• [STATED EXERCISE]:
Your task is to quote, unchanged, only the lines from the one with "More parts follow." through the one with "bm.faces.new(rings[-1])", both ends included.

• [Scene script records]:
>>>

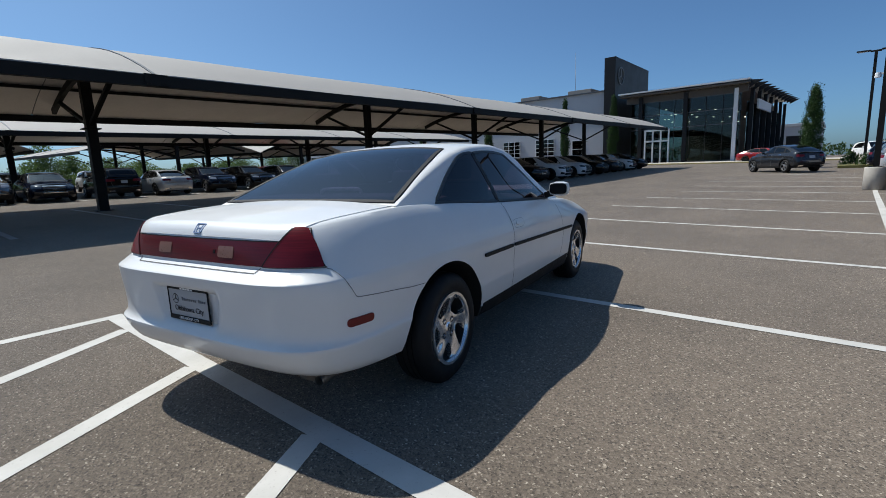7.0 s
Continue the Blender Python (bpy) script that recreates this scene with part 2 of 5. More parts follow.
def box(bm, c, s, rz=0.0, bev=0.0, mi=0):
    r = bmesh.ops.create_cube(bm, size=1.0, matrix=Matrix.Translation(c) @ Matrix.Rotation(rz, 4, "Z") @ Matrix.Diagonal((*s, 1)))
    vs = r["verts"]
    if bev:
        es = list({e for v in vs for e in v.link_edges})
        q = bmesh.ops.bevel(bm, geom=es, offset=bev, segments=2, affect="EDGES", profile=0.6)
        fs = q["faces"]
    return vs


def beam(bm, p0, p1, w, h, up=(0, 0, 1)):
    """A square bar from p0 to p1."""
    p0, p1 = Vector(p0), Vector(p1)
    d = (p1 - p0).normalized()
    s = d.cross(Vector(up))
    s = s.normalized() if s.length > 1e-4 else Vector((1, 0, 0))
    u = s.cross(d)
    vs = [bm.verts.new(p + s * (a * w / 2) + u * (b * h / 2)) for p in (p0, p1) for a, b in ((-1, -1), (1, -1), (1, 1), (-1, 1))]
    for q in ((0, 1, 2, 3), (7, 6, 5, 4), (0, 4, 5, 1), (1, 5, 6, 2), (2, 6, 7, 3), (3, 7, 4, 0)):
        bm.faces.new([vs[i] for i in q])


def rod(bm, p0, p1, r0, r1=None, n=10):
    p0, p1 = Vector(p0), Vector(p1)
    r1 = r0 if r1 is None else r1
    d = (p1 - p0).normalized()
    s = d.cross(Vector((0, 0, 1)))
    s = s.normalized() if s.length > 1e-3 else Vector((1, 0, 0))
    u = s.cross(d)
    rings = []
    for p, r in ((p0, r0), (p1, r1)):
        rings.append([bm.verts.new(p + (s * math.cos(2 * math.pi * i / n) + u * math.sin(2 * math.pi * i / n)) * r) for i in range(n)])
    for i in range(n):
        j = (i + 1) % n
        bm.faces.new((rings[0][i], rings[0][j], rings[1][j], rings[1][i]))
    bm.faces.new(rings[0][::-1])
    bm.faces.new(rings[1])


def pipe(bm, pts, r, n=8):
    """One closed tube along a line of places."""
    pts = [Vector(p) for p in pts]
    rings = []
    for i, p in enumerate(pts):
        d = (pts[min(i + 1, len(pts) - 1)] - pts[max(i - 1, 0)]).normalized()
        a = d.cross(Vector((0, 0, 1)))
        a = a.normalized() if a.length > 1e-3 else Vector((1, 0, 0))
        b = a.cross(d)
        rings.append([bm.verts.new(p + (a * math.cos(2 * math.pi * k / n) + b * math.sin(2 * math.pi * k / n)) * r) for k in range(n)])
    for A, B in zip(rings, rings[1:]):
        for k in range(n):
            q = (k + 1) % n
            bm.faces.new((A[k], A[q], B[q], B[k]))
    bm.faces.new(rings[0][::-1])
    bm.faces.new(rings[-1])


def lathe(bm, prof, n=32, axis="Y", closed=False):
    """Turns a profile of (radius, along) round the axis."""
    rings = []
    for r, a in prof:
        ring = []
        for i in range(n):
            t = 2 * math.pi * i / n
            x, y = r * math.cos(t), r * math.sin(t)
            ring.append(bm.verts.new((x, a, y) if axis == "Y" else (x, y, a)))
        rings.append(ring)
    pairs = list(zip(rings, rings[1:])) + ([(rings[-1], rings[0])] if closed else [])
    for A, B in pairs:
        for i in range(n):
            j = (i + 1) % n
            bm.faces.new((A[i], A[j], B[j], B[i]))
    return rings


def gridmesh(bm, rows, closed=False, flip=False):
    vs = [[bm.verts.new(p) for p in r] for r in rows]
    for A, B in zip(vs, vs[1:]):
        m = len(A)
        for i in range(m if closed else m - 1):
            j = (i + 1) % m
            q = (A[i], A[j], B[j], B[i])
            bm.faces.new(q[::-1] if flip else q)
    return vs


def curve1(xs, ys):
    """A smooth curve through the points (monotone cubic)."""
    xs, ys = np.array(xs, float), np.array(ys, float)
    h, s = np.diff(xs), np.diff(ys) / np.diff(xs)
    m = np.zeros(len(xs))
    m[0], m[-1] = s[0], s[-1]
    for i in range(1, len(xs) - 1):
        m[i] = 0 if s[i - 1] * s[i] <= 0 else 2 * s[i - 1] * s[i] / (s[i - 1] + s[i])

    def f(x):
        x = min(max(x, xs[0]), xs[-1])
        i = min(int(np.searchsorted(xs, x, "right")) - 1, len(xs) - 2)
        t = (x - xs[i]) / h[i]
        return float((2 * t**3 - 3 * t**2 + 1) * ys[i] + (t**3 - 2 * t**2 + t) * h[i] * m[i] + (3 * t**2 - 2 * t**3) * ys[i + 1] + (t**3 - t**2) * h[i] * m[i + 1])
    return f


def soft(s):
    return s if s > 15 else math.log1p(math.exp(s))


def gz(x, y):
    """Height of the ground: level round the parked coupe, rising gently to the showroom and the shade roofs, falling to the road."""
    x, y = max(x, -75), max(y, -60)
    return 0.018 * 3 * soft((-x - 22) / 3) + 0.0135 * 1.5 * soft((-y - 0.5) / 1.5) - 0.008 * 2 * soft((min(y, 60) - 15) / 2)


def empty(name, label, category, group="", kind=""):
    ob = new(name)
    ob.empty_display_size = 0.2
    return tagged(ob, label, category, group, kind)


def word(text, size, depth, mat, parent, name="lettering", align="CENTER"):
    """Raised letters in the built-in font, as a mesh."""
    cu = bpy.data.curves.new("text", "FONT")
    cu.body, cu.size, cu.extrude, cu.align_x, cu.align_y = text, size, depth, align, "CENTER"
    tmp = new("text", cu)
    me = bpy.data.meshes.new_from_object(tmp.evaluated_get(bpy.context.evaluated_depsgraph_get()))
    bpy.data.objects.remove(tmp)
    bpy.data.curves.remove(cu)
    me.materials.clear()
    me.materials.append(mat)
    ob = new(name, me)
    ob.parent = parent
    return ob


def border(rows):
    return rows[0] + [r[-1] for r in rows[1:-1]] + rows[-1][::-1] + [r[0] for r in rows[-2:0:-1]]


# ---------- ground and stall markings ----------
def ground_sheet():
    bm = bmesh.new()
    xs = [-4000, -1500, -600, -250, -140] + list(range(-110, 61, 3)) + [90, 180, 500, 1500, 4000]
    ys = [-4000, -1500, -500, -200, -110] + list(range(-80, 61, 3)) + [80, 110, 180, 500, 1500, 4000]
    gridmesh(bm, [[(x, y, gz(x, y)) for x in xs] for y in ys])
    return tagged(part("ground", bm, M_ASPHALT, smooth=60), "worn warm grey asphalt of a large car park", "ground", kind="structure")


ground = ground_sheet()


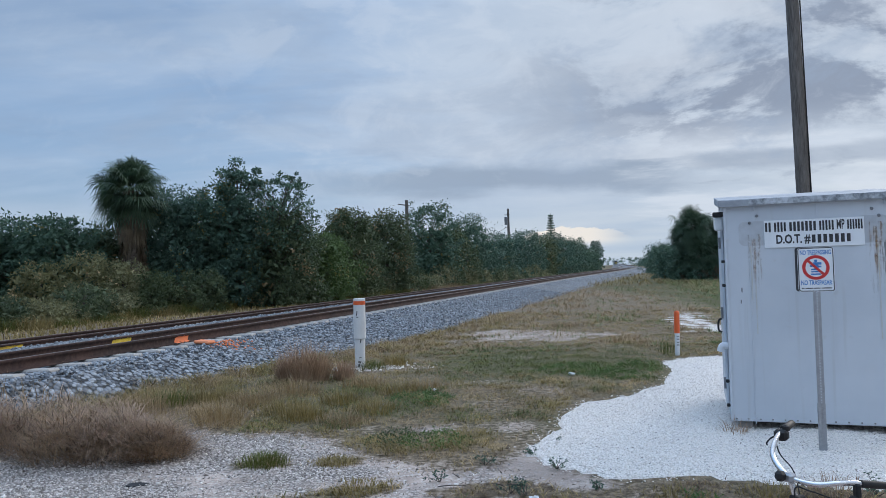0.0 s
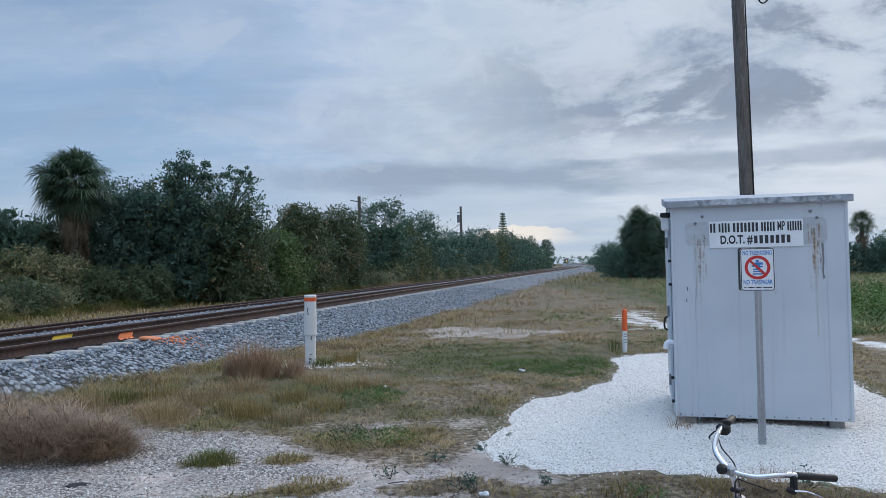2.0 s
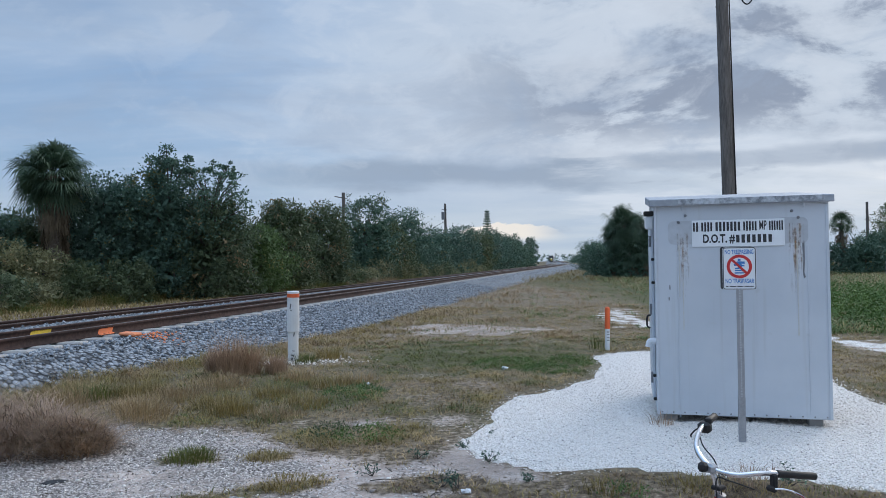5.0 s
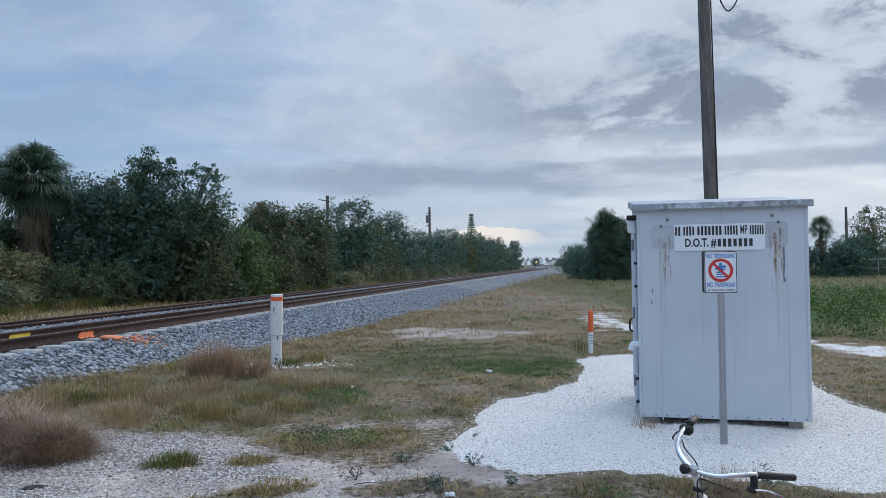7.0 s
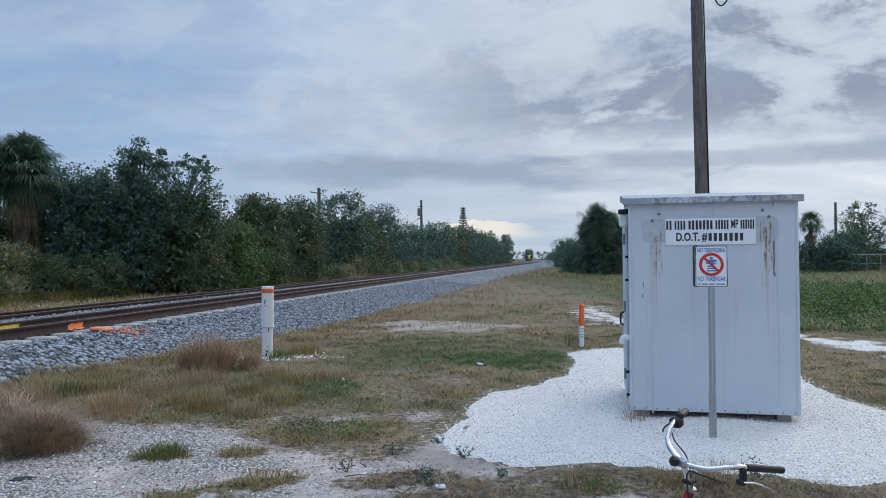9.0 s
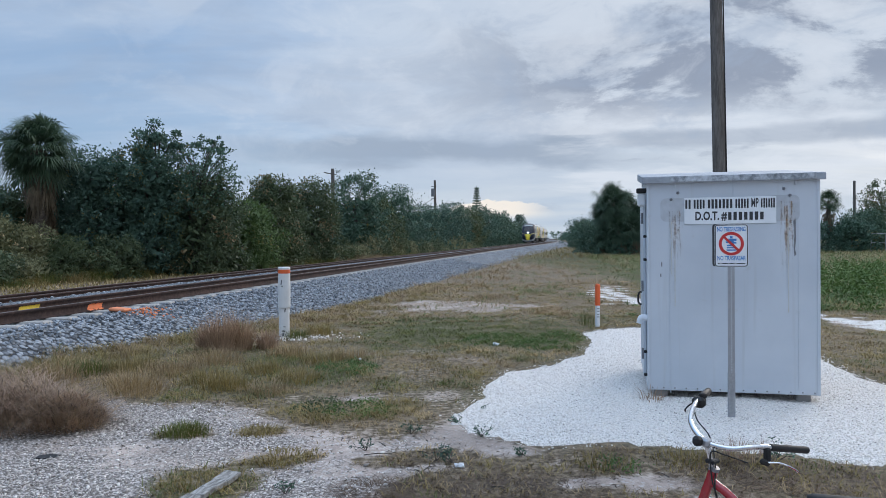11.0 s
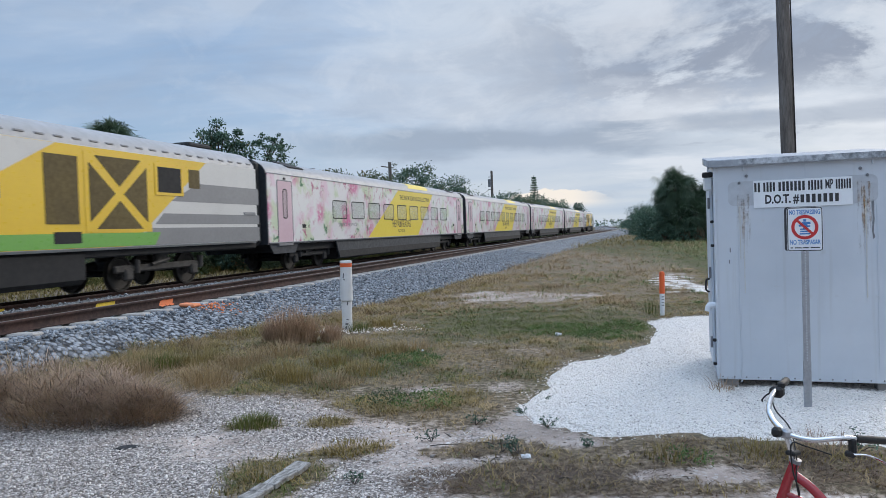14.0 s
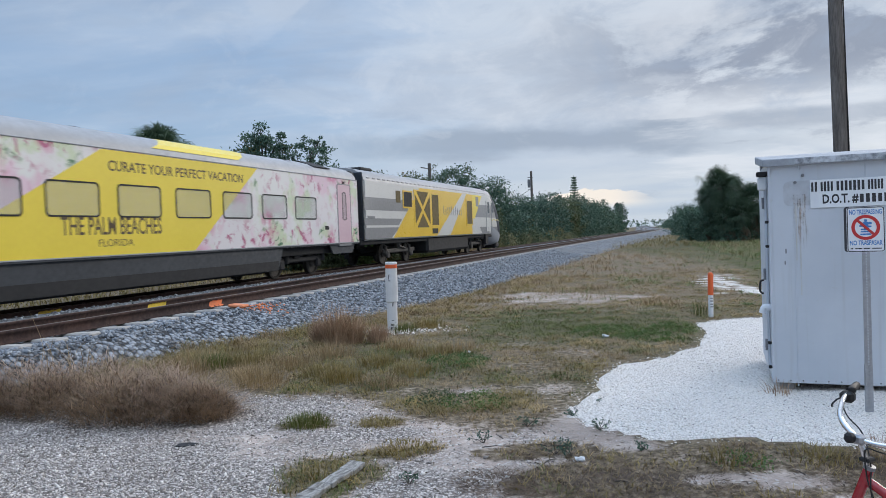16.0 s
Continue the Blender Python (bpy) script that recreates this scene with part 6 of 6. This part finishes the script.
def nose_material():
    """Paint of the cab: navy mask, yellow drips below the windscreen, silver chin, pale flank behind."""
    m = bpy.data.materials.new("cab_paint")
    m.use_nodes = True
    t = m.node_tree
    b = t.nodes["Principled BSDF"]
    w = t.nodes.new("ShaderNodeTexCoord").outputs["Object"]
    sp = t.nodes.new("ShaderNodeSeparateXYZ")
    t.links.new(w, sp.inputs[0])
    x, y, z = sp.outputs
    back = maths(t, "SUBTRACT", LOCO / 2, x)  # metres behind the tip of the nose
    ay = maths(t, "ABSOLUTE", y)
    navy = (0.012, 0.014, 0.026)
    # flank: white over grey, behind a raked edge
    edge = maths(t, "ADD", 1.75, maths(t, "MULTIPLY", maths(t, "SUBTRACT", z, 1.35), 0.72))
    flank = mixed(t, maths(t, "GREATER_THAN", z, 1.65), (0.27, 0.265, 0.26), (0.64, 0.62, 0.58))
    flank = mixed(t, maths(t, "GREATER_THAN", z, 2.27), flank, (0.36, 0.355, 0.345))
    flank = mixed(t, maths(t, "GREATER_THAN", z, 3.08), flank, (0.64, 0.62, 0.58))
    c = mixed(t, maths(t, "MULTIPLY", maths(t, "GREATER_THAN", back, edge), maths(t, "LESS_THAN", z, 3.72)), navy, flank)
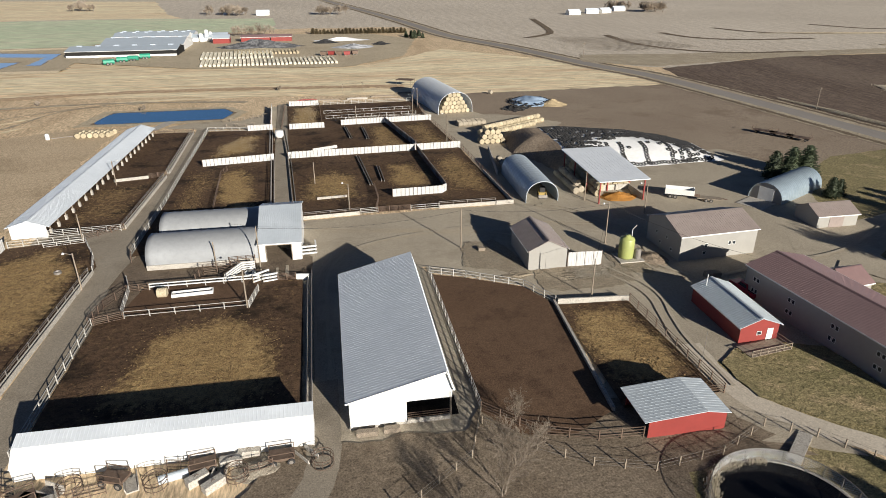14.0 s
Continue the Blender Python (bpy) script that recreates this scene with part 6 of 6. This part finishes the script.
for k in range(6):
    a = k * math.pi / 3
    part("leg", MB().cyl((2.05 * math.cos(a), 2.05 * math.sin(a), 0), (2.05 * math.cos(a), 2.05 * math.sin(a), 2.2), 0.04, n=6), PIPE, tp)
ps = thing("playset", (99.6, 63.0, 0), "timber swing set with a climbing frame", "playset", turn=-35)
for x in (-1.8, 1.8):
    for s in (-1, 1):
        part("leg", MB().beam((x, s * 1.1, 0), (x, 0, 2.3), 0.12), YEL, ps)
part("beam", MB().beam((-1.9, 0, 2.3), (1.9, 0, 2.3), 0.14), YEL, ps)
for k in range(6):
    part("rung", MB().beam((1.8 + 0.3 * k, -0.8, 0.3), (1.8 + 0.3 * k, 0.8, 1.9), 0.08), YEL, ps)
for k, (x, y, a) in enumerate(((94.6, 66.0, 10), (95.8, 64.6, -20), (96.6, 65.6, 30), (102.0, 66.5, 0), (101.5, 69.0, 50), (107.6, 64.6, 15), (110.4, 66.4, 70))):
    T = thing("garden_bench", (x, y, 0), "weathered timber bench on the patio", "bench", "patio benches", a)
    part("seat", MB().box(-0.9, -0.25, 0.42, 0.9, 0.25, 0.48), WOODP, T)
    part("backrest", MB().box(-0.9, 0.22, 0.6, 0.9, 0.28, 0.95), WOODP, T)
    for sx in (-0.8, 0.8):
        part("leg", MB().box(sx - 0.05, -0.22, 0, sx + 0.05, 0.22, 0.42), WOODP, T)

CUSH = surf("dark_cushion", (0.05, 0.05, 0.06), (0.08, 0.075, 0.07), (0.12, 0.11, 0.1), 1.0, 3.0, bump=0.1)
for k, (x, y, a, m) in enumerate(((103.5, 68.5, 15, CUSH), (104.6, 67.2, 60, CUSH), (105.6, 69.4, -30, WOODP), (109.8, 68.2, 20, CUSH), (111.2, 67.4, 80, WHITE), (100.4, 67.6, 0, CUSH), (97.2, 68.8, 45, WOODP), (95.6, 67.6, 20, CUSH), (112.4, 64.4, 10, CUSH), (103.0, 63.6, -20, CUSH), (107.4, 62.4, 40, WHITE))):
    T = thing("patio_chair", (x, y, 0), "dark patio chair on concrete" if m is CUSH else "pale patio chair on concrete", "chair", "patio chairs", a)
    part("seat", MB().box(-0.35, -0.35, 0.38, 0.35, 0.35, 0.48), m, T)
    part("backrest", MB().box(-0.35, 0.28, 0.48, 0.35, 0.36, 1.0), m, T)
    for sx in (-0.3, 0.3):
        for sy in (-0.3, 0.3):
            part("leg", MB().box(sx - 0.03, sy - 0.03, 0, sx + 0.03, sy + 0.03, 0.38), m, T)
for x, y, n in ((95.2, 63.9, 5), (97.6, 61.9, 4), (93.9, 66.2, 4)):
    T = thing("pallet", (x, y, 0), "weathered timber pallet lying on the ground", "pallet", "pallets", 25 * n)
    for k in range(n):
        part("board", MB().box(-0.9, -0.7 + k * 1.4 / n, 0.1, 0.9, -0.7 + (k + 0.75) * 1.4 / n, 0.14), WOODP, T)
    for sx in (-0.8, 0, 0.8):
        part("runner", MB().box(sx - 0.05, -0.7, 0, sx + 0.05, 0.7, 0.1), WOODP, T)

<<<

• [ANSWER TO THIS TASK]:
Continue the Blender Python (bpy) script that recreates this scene with part 2 of 5. More parts follow.
def box(bm, c, s, rz=0.0, bev=0.0, mi=0):
    r = bmesh.ops.create_cube(bm, size=1.0, matrix=Matrix.Translation(c) @ Matrix.Rotation(rz, 4, "Z") @ Matrix.Diagonal((*s, 1)))
    vs = r["verts"]
    if bev:
        es = list({e for v in vs for e in v.link_edges})
        q = bmesh.ops.bevel(bm, geom=es, offset=bev, segments=2, affect="EDGES", profile=0.6)
        fs = q["faces"]
    return vs


def beam(bm, p0, p1, w, h, up=(0, 0, 1)):
    """A square bar from p0 to p1."""
    p0, p1 = Vector(p0), Vector(p1)
    d = (p1 - p0).normalized()
    s = d.cross(Vector(up))
    s = s.normalized() if s.length > 1e-4 else Vector((1, 0, 0))
    u = s.cross(d)
    vs = [bm.verts.new(p + s * (a * w / 2) + u * (b * h / 2)) for p in (p0, p1) for a, b in ((-1, -1), (1, -1), (1, 1), (-1, 1))]
    for q in ((0, 1, 2, 3), (7, 6, 5, 4), (0, 4, 5, 1), (1, 5, 6, 2), (2, 6, 7, 3), (3, 7, 4, 0)):
        bm.faces.new([vs[i] for i in q])


def rod(bm, p0, p1, r0, r1=None, n=10):
    p0, p1 = Vector(p0), Vector(p1)
    r1 = r0 if r1 is None else r1
    d = (p1 - p0).normalized()
    s = d.cross(Vector((0, 0, 1)))
    s = s.normalized() if s.length > 1e-3 else Vector((1, 0, 0))
    u = s.cross(d)
    rings = []
    for p, r in ((p0, r0), (p1, r1)):
        rings.append([bm.verts.new(p + (s * math.cos(2 * math.pi * i / n) + u * math.sin(2 * math.pi * i / n)) * r) for i in range(n)])
    for i in range(n):
        j = (i + 1) % n
        bm.faces.new((rings[0][i], rings[0][j], rings[1][j], rings[1][i]))
    bm.faces.new(rings[0][::-1])
    bm.faces.new(rings[1])


def pipe(bm, pts, r, n=8):
    """One closed tube along a line of places."""
    pts = [Vector(p) for p in pts]
    rings = []
    for i, p in enumerate(pts):
        d = (pts[min(i + 1, len(pts) - 1)] - pts[max(i - 1, 0)]).normalized()
        a = d.cross(Vector((0, 0, 1)))
        a = a.normalized() if a.length > 1e-3 else Vector((1, 0, 0))
        b = a.cross(d)
        rings.append([bm.verts.new(p + (a * math.cos(2 * math.pi * k / n) + b * math.sin(2 * math.pi * k / n)) * r) for k in range(n)])
    for A, B in zip(rings, rings[1:]):
        for k in range(n):
            q = (k + 1) % n
            bm.faces.new((A[k], A[q], B[q], B[k]))
    bm.faces.new(rings[0][::-1])
    bm.faces.new(rings[-1])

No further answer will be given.